[19/08/2011] News

Amazzonia peruviana: via libera ad un oleodotto di 200 chilometri in territorio indio

La compagnia anglo-francese Perenco ha ottenuto il via libera per la costruzione di un oleodotto lungo 200 chilometri nell'Amazzonia peruviana, al confine conteso con l'Equador che è stato teatro anche di una sanguinosa guerra, e la polemica è subito esplosa, perché la compagnia proprietaria dell'impianto avrebbe nascosto le prove della presenza di Indiani incontattati nella regione.

La Perenco vuole costruire nel nord del  Perù, una delle aree con la maggiore biodiversità del Sudamerica, un oleodotto del c osto di 350 milioni, destinato a trasportare petrolio per un 35 miliardi di dollari dal "blocco 67" nella jungla peruviana fino alla costa del Pacifico. All'area che nel 1995 era stata inizialmente concessa alla statuinitense Advantage, sono interessate anche il gigante petrolifero ispano-argentino Repsol-Ypf che la multinazionale Usa ConocoPhillips, e l'oleodotto potrebbe essere la testa di ponte per penetrare nella regione ed appropriarsi delle terre indigene.

Il 31 luglio il giornale Usa Truth Out ha rivelato la cosa pubblicando un articolo intitolato "$35 Billion of Oil Plus an "Uncontacted" Tribe Equals Coverup", nel quale sostiene che i che i funzionari governativi del Perù, i consulenti ambientali e le compagnie petrolifere sarebbero  implicati in manovre per nascondere l'esistenza di tribù incontattate lungo il percorso dell'oleodotto.

Nonostante numerose istituzioni del governo peruviano abbiano riconosciuto la presenza di "no contactados" nella regione, incluso i ministeri della salute e dell'energia, l'Istituto per le risorse naturali,  l'Istituto per gli affari indigeni Indepa e il Difensore civico nazionale e che l'Endepa in una lettera inviata al ministro dell'energia nel 2007 scriveva: «Ci sono le prove che dei popoli indigeni isolati vivano in questa zona», la Perenco ha respinto ogni accusa e nega che l'oleodotto possa mettere a rischio la vita delle piccole tribù indiane isolate.
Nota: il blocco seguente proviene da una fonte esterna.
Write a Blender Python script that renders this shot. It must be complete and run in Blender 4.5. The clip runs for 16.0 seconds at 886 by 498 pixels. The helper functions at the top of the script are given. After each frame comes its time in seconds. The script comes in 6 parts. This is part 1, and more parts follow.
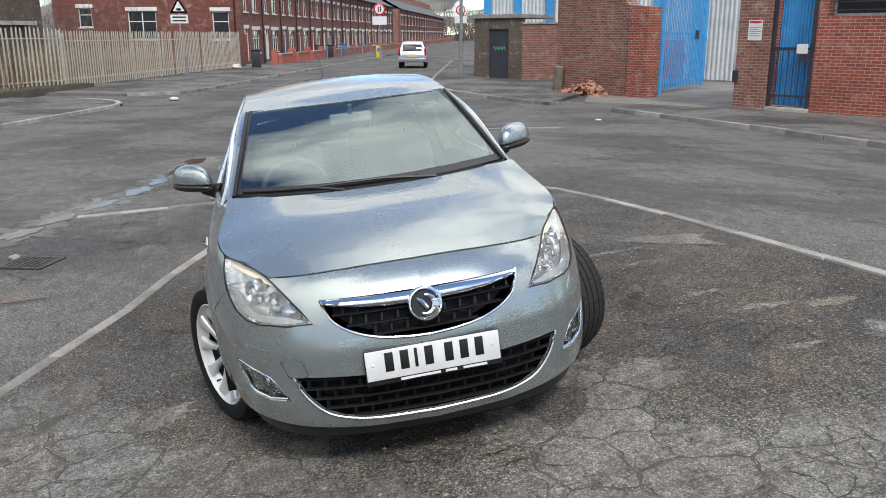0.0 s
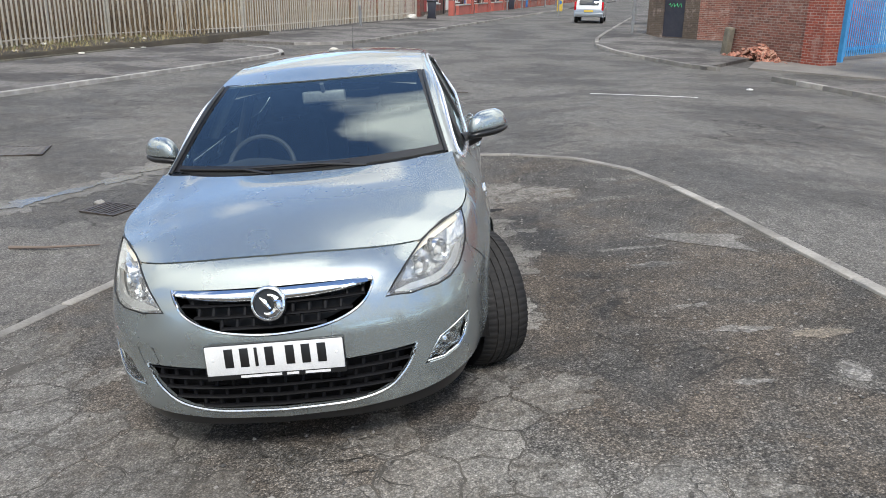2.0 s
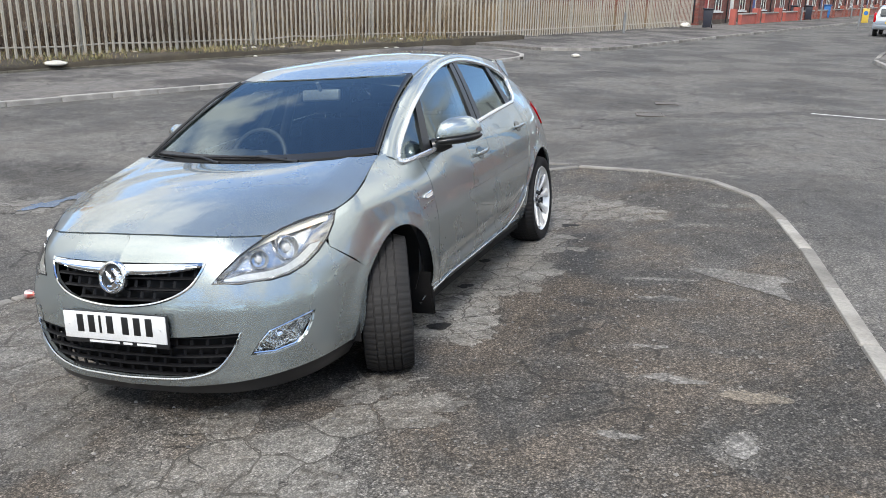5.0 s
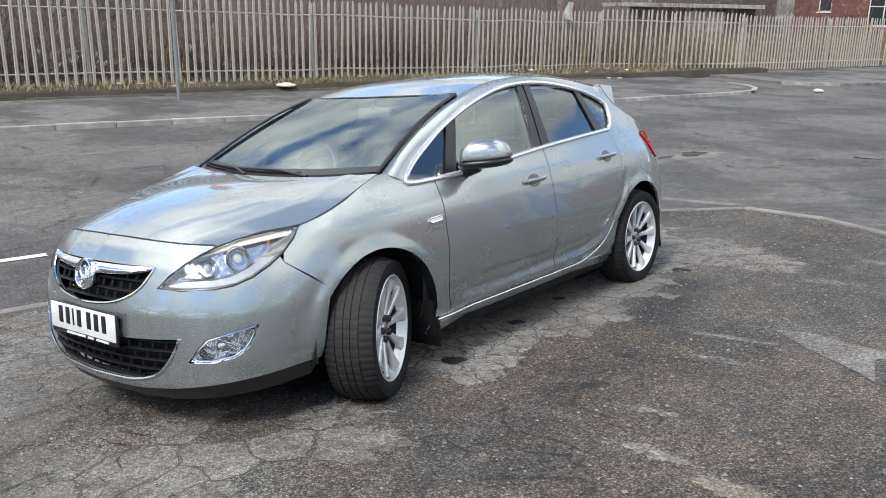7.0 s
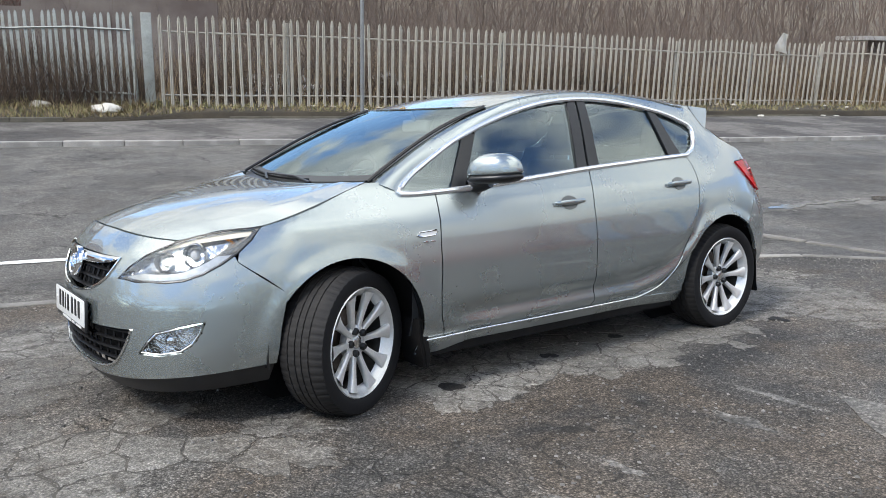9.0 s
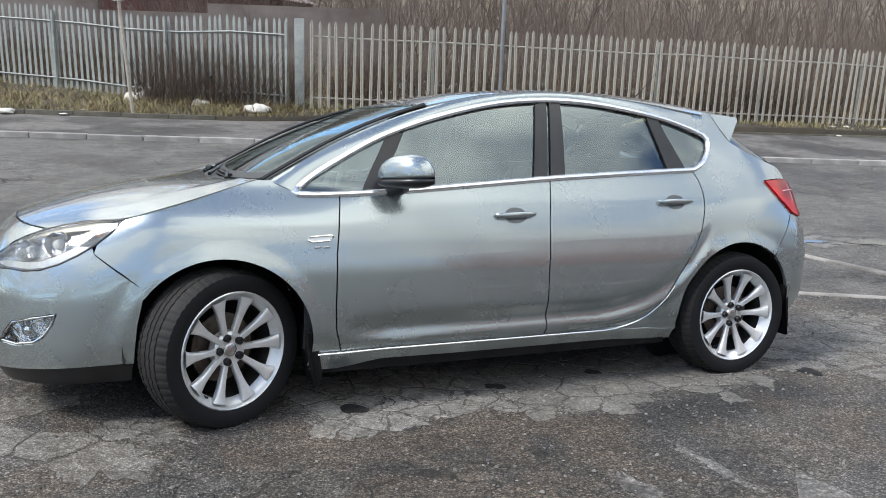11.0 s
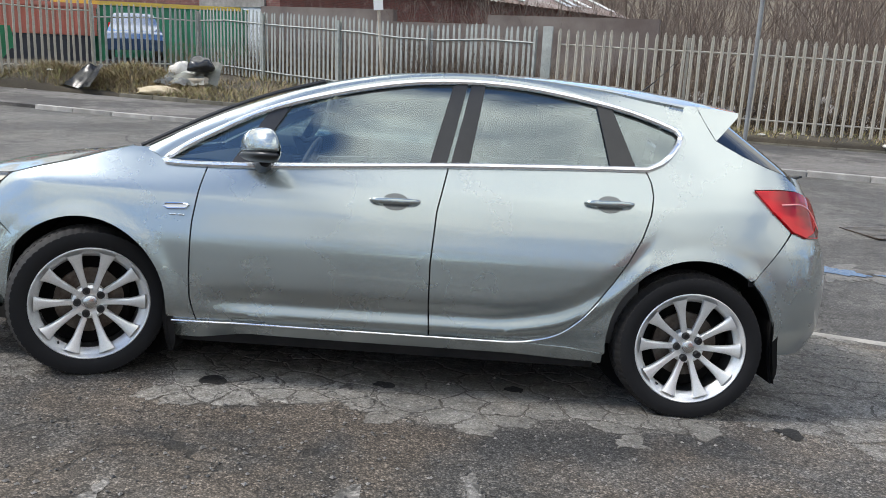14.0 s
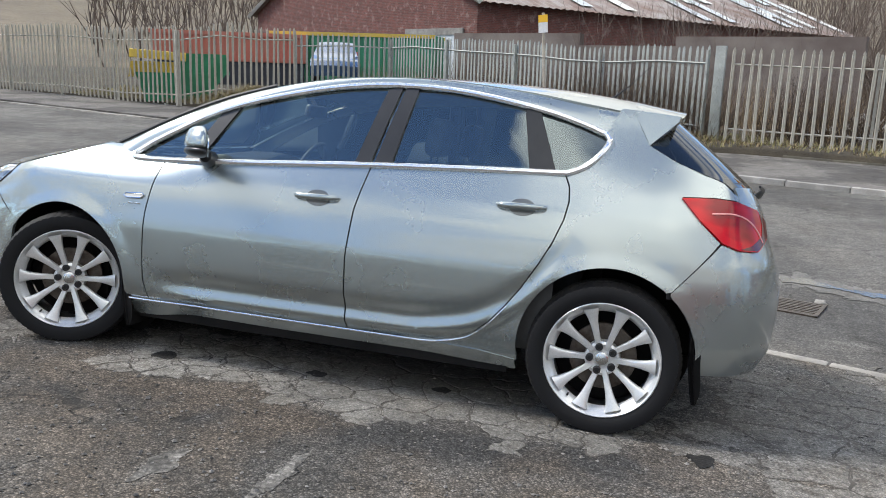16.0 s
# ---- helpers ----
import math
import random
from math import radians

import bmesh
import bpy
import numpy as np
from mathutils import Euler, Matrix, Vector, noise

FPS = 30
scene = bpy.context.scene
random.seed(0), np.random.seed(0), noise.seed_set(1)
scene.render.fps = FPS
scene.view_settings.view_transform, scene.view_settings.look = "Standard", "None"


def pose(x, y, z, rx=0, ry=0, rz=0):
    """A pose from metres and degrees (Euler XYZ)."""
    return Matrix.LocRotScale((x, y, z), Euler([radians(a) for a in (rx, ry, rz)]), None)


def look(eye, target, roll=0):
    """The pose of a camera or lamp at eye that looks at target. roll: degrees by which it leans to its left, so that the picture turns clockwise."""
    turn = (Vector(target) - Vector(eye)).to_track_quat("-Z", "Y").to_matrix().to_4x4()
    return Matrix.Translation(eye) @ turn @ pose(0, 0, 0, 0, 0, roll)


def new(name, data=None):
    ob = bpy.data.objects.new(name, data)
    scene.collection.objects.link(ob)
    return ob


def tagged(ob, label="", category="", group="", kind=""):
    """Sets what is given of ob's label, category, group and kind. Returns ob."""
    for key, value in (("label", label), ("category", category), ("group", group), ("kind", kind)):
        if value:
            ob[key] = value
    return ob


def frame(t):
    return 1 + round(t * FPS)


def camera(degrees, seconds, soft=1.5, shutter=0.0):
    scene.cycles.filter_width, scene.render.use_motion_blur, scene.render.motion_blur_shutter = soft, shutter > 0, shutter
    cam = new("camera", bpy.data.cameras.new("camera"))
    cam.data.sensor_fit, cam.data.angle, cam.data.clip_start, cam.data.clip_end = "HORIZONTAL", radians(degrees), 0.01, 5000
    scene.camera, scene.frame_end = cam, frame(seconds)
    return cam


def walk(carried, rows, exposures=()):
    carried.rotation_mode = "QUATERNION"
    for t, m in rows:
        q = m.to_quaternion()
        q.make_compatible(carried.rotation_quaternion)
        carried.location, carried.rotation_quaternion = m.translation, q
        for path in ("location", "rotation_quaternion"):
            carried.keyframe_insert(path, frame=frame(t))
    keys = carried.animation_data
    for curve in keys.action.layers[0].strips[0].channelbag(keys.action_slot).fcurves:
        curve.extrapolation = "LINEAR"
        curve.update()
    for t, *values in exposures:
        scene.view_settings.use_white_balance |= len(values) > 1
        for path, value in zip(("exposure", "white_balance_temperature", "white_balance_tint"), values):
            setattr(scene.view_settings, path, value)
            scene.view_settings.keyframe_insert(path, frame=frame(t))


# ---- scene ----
cam = camera(56.8, 16.0, 0.9)
# the parking bay slopes: LEVEL turns its plane, in which the path is given, upright
LEVEL = Matrix((
                (0.995181, 0.000000, -0.098057, 0),
                (0.003334, 0.999422, 0.033836, 0),
                (0.098000, -0.034000, 0.994605, 0),
                (0, 0, 0, 1)))
PATH = [
    (0, (-0.49, -5.206, 1.643), (-0.114, -3.302, 1.16), -6.3),
    (0.5, (-0.152, -5.187, 1.675), (0.112, -3.269, 1.173), -5.9),
    (1, (0.123, -5.118, 1.668), (0.238, -3.192, 1.141), -5.6),
    (1.5, (0.421, -5.095, 1.677), (0.433, -3.171, 1.133), -5.3),
    (2, (0.762, -5.149, 1.681), (0.697, -3.227, 1.131), -5.1),
    (2.5, (1.02, -5.104, 1.662), (0.86, -3.188, 1.111), -4.9),
    (3, (1.292, -5.027, 1.69), (0.978, -3.127, 1.151), -4.7),
    (3.5, (1.641, -5.029, 1.64), (1.17, -3.156, 1.117), -4.3),
    (4, (1.919, -5.001, 1.604), (1.338, -3.157, 1.095), -4.0),
    (4.5, (2.194, -4.9, 1.574), (1.547, -3.075, 1.073), -3.8),
    (4.7, (2.291, -4.864, 1.564), (1.624, -3.045, 1.068), -3.7),
    (6.8, (3.271, -4.086, 1.432), (2.109, -2.509, 1.031), -2.5),
    (7, (3.338, -4.007, 1.423), (2.117, -2.47, 1.035), -2.3),
    (7.5, (3.427, -3.746, 1.417), (2.107, -2.29, 1.047), -1.8),
    (8, (3.54, -3.569, 1.355), (2.134, -2.188, 1.016), -1.4),
    (8.5, (3.756, -3.393, 1.313), (2.258, -2.105, 1.0), -1.0),
    (9, (3.917, -3.116, 1.284), (2.328, -1.938, 0.987), -0.5),
    (9.2, (3.961, -3.013, 1.285), (2.347, -1.869, 0.991), -0.3),
    (11.3, (4.229, -1.638, 1.226), (2.385, -0.914, 0.952), 1.9),
    (11.5, (4.236, -1.513, 1.219), (2.375, -0.833, 0.945), 2.1),
    (12, (4.216, -1.164, 1.224), (2.319, -0.593, 0.953), 2.6),
    (12.5, (4.285, -0.829, 1.206), (2.356, -0.379, 0.932), 3.1),
    (13, (4.345, -0.509, 1.203), (2.392, -0.176, 0.93), 3.7),
    (13.5, (4.326, -0.194, 1.21), (2.356, 0.018, 0.936), 4.2),
    (14, (4.397, 0.112, 1.184), (2.417, 0.17, 0.907), 4.4),
    (14.5, (4.429, 0.431, 1.184), (2.452, 0.32, 0.901), 4.5),
    (15, (4.397, 0.739, 1.198), (2.433, 0.477, 0.929), 4.6),
    (15.5, (4.412, 1.107, 1.188), (2.467, 0.722, 0.93), 5.0),
    (16, (4.344, 1.437, 1.181), (2.415, 0.977, 0.923), 5.2),
]
walk(cam, [(t, LEVEL @ look(eye, target, roll)) for t, eye, target, roll in PATH], [(0.0, 0.26, 6500, 10), (1.5, 0.38, 6500, 10), (3.0, 0.54, 6550, 10), (7.0, 0.53, 6400, 10), (11.5, 0.47, 6350, 10), (16.0, 0.50, 6500, 10)])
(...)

Secondo la multinazionale «nel blocco 67 non c'è alcun segno di presenza antropologica» e questa convinzione è sostenuta dal rapporto di consulenza ambientale "Daimi".

Ma il giornalista indipendente David Hill, ha scritto l'inchiesta pubblicata da Truth Out, ha rintracciato e intervistato i ricercatori che hanno lavorato al "Daimi" e sostiene, come riporta il sito di Survival, di aver «Scoperto una serie di contraddizioni che lasciano pensare che il dossier, finanziato da Perenco, sia non solo in accurato ma che sia anche stato sottoposto a censure. Dalla relazione finale sarebbero "state escluse" una grande quantità di prove, tra cui testimonianze giurate di avvistamenti, sentieri, orme e lance incrociate» (come quelle che si possono vedere nella foto di Survival che pubblichiamo).

Un ingegnere forestale coinvolto nell'indagine ha detto riguardo al Daimi: «Oltre a minimizzare i danni a flora e fauna, hanno detto che non c'erano gruppi isolati. Ma c'erano impronte e segni di insediamenti... Perenco ha avuto esattamente quel che voleva».

Stephen Corry, direttore generale di Survival International, sottolinea che «il governo peruviano ha il dovere di commissionare indagini indipendenti sull'esistenza di questi indiani e non deve ritenersi soddisfatto della consulenza di società che lavorano per le compagnie petrolifere».